[Goal]: Take the data below and write out exactly the lines from the one with "scene.view_settings.use_white_balance |= len(values)" through the one with "scene.view_settings.keyframe_insert(path, frame=frame(t))"; omit every other line.

· · · · ·

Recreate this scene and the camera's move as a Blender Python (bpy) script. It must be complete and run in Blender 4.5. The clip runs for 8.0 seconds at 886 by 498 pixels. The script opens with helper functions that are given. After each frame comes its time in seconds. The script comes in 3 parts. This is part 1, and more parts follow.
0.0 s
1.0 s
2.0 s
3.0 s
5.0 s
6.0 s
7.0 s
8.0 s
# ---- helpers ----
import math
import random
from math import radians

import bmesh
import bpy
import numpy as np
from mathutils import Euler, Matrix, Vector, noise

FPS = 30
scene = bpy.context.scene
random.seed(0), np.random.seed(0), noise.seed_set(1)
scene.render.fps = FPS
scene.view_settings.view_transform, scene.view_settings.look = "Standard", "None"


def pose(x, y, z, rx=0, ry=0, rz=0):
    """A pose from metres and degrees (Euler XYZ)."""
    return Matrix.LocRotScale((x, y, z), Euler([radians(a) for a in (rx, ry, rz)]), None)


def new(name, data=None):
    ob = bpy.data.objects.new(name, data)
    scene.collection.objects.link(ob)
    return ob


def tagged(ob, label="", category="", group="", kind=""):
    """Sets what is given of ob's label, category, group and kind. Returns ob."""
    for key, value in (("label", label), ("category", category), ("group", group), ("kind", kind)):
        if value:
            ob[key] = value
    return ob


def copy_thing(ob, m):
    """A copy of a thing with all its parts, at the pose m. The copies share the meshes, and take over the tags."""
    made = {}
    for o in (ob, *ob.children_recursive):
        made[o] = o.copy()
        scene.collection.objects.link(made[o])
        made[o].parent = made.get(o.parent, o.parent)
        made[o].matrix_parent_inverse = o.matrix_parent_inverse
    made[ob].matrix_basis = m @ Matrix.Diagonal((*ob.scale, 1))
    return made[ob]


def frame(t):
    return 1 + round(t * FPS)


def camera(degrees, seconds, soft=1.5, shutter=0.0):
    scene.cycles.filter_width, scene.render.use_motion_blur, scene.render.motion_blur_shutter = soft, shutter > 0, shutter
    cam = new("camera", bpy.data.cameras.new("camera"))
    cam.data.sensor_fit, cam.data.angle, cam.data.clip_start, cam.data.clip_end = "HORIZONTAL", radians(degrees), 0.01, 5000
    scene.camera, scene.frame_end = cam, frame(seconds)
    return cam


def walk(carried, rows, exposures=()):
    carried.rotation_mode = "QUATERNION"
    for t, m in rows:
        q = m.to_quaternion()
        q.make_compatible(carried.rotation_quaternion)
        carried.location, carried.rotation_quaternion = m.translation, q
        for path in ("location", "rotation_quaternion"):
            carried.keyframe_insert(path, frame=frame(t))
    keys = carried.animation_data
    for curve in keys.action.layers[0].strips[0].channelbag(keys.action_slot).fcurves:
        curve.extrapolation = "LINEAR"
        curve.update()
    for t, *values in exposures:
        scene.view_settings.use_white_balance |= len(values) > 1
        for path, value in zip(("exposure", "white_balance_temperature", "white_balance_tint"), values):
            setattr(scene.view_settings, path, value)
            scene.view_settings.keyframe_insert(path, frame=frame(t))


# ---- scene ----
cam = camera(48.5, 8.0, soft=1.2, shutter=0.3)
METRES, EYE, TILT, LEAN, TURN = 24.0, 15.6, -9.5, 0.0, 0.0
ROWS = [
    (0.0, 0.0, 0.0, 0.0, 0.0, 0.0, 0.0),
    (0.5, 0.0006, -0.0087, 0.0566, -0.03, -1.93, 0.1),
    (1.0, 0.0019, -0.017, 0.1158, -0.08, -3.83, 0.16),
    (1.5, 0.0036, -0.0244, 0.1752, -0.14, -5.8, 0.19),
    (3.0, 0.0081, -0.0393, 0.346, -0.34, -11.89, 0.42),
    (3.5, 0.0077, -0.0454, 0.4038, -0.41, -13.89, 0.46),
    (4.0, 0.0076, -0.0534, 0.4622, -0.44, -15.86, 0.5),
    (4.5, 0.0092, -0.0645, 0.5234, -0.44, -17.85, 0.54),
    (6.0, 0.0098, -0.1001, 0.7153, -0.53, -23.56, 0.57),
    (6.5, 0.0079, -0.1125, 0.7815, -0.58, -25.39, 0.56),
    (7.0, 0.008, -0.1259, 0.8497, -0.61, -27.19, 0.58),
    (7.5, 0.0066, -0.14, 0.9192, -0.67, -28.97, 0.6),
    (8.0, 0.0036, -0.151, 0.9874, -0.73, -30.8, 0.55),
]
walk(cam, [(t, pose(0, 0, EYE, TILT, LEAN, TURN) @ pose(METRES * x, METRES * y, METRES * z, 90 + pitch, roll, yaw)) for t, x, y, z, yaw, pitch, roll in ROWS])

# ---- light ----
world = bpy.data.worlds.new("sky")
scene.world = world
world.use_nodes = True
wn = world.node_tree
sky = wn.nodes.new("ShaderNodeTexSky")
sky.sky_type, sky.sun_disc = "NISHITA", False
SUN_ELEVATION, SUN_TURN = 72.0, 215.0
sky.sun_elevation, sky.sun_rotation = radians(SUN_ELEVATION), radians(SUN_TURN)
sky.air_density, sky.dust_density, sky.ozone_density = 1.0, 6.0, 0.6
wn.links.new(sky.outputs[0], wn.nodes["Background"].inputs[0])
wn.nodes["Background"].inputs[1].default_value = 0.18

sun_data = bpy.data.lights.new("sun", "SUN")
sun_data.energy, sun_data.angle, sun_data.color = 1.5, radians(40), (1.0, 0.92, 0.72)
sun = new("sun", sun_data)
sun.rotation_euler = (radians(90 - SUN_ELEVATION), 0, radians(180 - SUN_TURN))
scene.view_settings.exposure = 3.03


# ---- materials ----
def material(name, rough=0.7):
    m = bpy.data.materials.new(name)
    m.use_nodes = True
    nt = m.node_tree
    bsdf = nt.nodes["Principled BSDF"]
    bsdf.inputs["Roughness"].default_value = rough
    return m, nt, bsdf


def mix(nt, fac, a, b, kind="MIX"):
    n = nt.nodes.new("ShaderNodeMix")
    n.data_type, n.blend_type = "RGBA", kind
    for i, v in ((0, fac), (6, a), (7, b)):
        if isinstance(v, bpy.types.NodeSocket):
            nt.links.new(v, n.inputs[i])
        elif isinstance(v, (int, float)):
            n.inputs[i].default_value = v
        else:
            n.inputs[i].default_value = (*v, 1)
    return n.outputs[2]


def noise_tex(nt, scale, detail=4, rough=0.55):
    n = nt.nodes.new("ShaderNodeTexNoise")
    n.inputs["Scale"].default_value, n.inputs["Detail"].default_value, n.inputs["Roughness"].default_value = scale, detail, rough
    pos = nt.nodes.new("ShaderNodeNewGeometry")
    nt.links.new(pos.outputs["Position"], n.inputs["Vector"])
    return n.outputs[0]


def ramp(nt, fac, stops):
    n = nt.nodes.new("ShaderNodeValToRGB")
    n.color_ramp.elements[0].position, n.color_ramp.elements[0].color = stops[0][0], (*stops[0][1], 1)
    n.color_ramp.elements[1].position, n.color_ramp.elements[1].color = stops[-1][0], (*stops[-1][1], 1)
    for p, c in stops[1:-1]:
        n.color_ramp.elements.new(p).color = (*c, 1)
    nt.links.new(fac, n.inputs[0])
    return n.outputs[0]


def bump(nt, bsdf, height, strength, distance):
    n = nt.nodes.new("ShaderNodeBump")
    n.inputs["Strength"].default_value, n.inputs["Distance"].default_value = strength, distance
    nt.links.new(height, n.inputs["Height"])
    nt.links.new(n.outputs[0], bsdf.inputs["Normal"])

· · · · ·

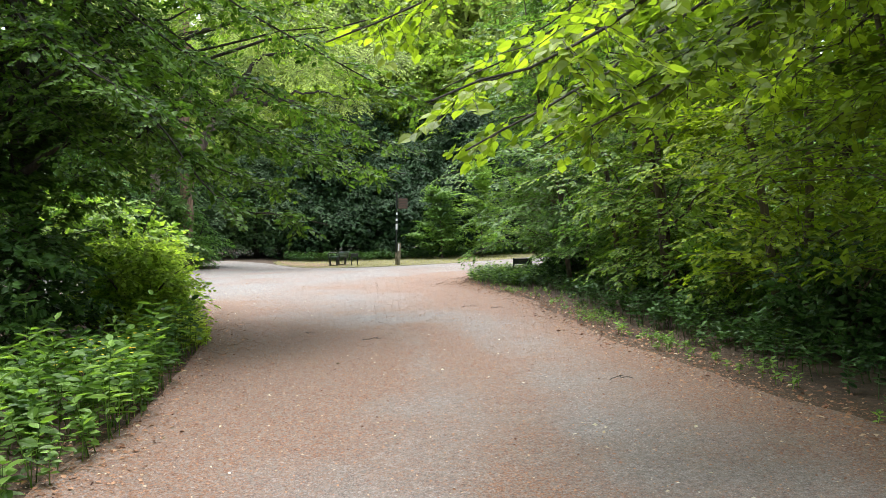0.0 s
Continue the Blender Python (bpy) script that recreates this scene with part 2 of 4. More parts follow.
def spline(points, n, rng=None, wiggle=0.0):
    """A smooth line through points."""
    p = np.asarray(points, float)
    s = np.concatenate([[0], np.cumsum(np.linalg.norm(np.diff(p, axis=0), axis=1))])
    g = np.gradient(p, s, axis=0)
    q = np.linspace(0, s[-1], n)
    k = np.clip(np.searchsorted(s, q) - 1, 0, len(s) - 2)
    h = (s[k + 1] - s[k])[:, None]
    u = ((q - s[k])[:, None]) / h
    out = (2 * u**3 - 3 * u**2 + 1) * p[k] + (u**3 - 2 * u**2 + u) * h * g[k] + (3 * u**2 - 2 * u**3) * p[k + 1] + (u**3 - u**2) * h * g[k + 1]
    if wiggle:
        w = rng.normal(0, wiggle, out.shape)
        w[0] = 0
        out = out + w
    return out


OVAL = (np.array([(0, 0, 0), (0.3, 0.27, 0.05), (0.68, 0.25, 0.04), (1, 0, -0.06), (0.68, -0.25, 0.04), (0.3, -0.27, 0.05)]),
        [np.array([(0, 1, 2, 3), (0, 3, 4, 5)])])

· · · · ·

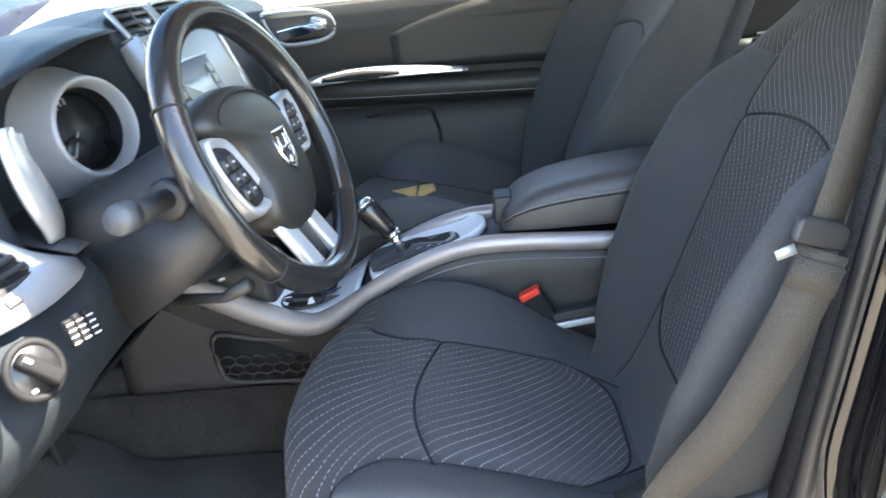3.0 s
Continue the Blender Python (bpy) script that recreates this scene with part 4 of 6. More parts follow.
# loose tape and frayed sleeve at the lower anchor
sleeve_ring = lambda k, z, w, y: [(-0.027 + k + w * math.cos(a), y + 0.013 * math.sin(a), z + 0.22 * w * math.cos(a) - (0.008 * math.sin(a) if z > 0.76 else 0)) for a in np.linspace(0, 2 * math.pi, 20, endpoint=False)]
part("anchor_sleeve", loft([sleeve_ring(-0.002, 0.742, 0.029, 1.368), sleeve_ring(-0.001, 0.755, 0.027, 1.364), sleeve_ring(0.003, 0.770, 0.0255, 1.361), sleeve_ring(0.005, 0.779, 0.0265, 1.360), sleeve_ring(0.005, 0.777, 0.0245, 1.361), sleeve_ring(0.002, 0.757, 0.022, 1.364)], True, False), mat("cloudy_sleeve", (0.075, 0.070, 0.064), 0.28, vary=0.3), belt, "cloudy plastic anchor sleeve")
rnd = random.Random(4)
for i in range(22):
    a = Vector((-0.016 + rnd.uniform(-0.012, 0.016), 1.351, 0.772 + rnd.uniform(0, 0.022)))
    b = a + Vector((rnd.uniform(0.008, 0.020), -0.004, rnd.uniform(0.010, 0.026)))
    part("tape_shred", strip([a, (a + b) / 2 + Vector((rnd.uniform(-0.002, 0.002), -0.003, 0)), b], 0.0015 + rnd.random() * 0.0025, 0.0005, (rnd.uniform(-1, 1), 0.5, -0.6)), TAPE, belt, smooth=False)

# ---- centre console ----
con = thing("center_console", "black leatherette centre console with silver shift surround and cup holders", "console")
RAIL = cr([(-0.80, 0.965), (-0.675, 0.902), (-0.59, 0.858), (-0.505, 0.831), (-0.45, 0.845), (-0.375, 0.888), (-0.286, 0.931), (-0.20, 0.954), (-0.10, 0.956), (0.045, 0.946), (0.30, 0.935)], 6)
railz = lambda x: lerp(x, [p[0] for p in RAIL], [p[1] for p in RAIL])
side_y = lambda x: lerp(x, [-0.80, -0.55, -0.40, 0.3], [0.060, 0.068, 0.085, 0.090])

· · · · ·

[The response]:
        scene.view_settings.use_white_balance |= len(values) > 1
        for path, value in zip(("exposure", "white_balance_temperature", "white_balance_tint"), values):
            setattr(scene.view_settings, path, value)
            scene.view_settings.keyframe_insert(path, frame=frame(t))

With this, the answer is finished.